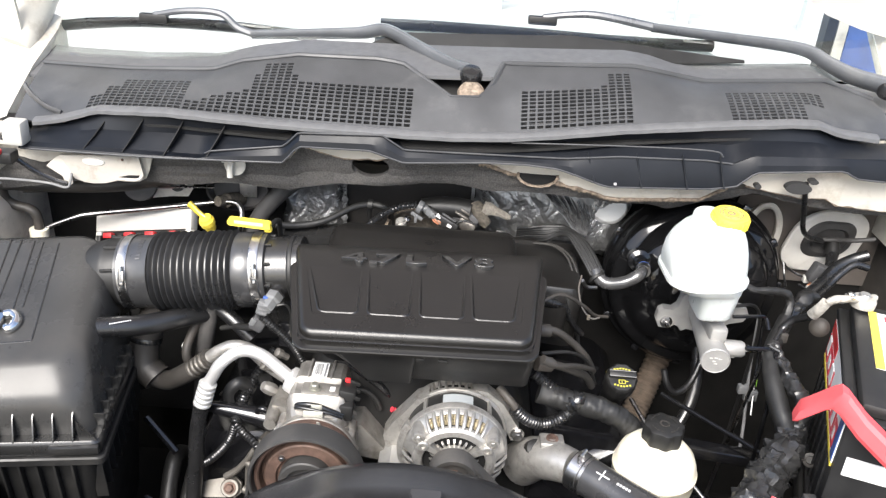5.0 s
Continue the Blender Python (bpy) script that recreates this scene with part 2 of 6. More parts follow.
def part(name, bm, mat, parent=None, label="", angle=38):
    """One mesh object, built in world coordinates, under a thing or a part."""
    ob = new(name, to_mesh(name, bm, mat, angle))
    if parent is not None:
        ob.parent = parent
        base = parent.matrix_basis if parent.parent is None else Matrix()
        ob.matrix_parent_inverse = base.inverted()
    if label:
        tagged(ob, label)
    return ob


def thing(name, at, label, category, group="", kind=""):
    ob = new(name)
    ob.empty_display_size = 0.02
    ob.matrix_basis = Matrix.Translation(at)
    return tagged(ob, label, category, group, kind)


def single(name, bm, mat, label, category, group="", kind="", angle=38):
    return tagged(part(name, bm, mat, angle=angle), label, category, group, kind)


def B():
    return bmesh.new()


def rings(bm, loops, cap0=True, cap1=True, closed=True):
    """Skin a list of equally long loops of points."""
    vs = [[bm.verts.new(p) for p in lp] for lp in loops]
    k = len(vs[0])
    for a, b in zip(vs, vs[1:]):
        for i in range(k if closed else k - 1):
            j = (i + 1) % k
            try:
                bm.faces.new((a[i], a[j], b[j], b[i]))
            except ValueError:
                pass
    if cap0:
        bm.faces.new(vs[0][::-1])
    if cap1:
        bm.faces.new(vs[-1])
    return bm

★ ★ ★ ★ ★

* **TASK INSTRUCTIONS**:
Reproduce the full listing faithfully, but do not carry over any pictures.

* **TASK SOLUTION**:
5.0 s
Continue the Blender Python (bpy) script that recreates this scene with part 2 of 6. More parts follow.
def part(name, bm, mat, parent=None, label="", angle=38):
    """One mesh object, built in world coordinates, under a thing or a part."""
    ob = new(name, to_mesh(name, bm, mat, angle))
    if parent is not None:
        ob.parent = parent
        base = parent.matrix_basis if parent.parent is None else Matrix()
        ob.matrix_parent_inverse = base.inverted()
    if label:
        tagged(ob, label)
    return ob


def thing(name, at, label, category, group="", kind=""):
    ob = new(name)
    ob.empty_display_size = 0.02
    ob.matrix_basis = Matrix.Translation(at)
    return tagged(ob, label, category, group, kind)


def single(name, bm, mat, label, category, group="", kind="", angle=38):
    return tagged(part(name, bm, mat, angle=angle), label, category, group, kind)


def B():
    return bmesh.new()


def rings(bm, loops, cap0=True, cap1=True, closed=True):
    """Skin a list of equally long loops of points."""
    vs = [[bm.verts.new(p) for p in lp] for lp in loops]
    k = len(vs[0])
    for a, b in zip(vs, vs[1:]):
        for i in range(k if closed else k - 1):
            j = (i + 1) % k
            try:
                bm.faces.new((a[i], a[j], b[j], b[i]))
            except ValueError:
                pass
    if cap0:
        bm.faces.new(vs[0][::-1])
    if cap1:
        bm.faces.new(vs[-1])
    return bm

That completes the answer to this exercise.